Restate the full listing word for word and leave the pictures out.

[Begin MATERIAL PROVIDED]

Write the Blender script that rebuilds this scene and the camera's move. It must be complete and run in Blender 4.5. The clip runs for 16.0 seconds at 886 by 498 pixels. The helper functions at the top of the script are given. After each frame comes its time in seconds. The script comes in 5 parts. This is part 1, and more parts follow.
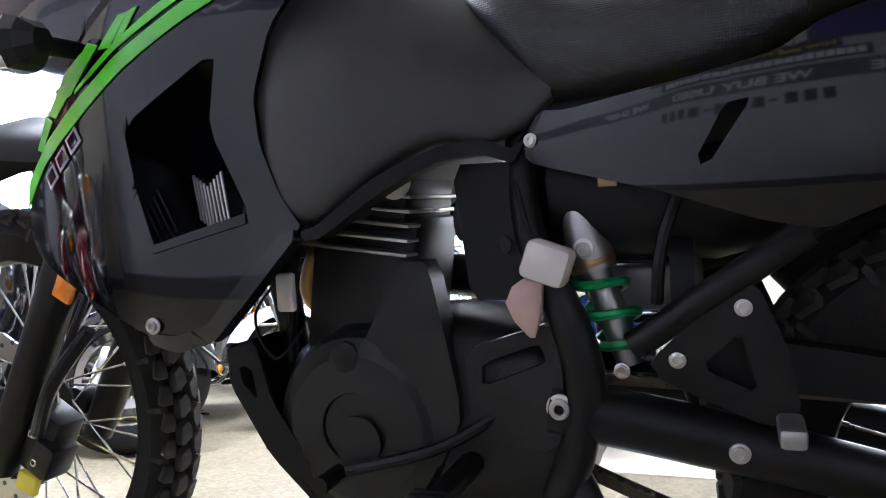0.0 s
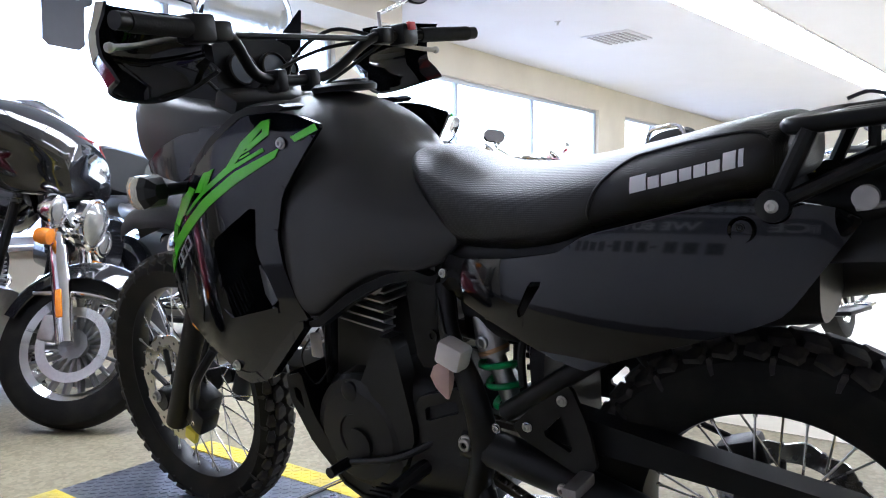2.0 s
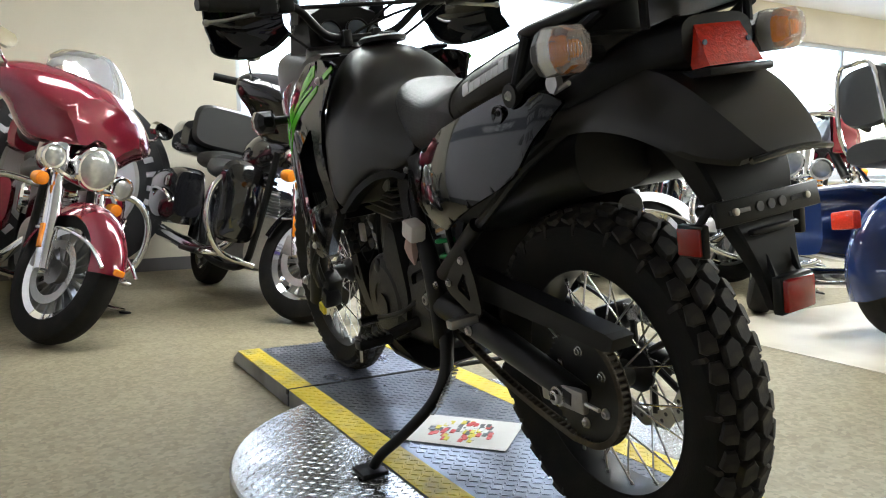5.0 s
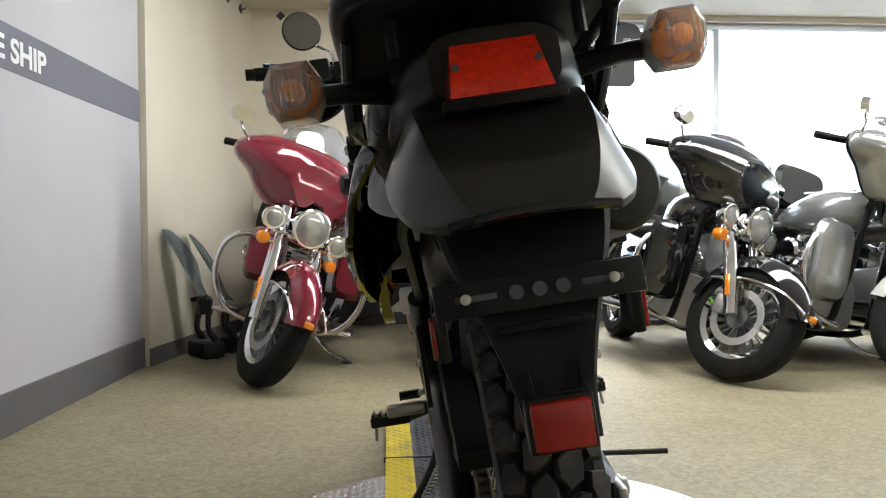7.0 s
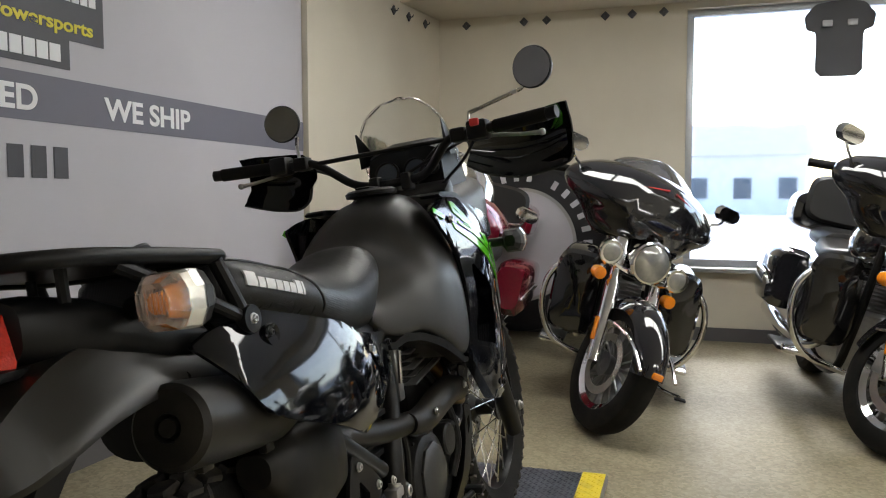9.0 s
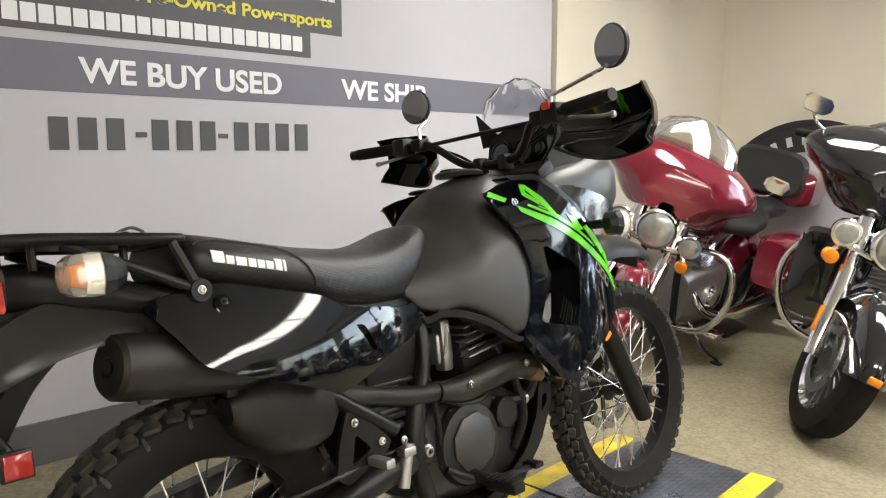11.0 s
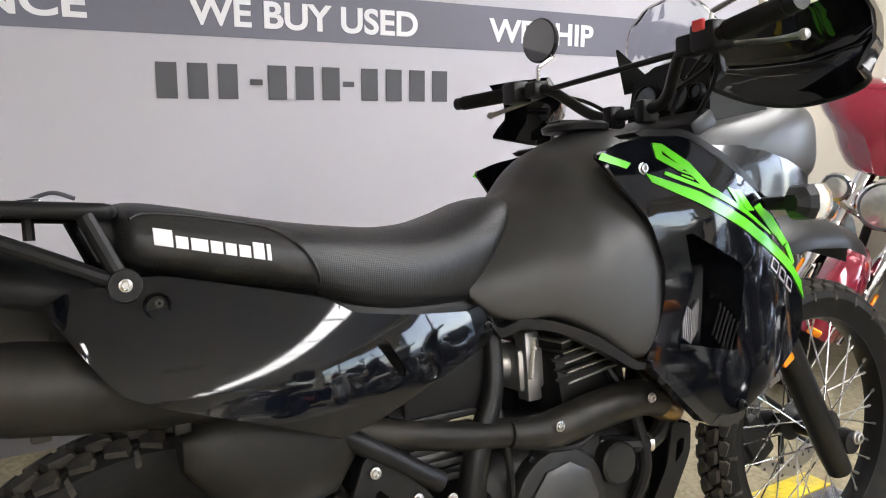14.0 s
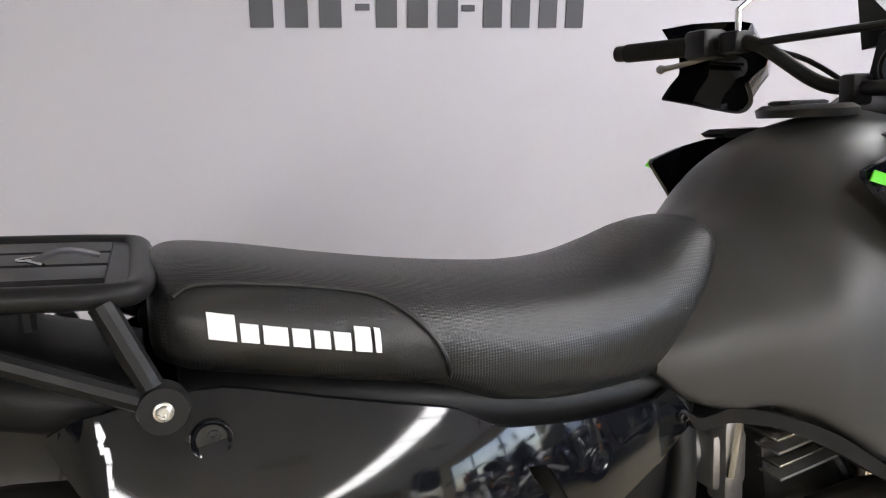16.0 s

[End MATERIAL PROVIDED]

**OUTPUT FOR THIS TASK**
Write the Blender script that rebuilds this scene and the camera's move. It must be complete and run in Blender 4.5. The clip runs for 16.0 seconds at 886 by 498 pixels. The helper functions at the top of the script are given. After each frame comes its time in seconds. The script comes in 5 parts. This is part 1, and more parts follow.
0.0 s
2.0 s
5.0 s
7.0 s
9.0 s
11.0 s
14.0 s
16.0 s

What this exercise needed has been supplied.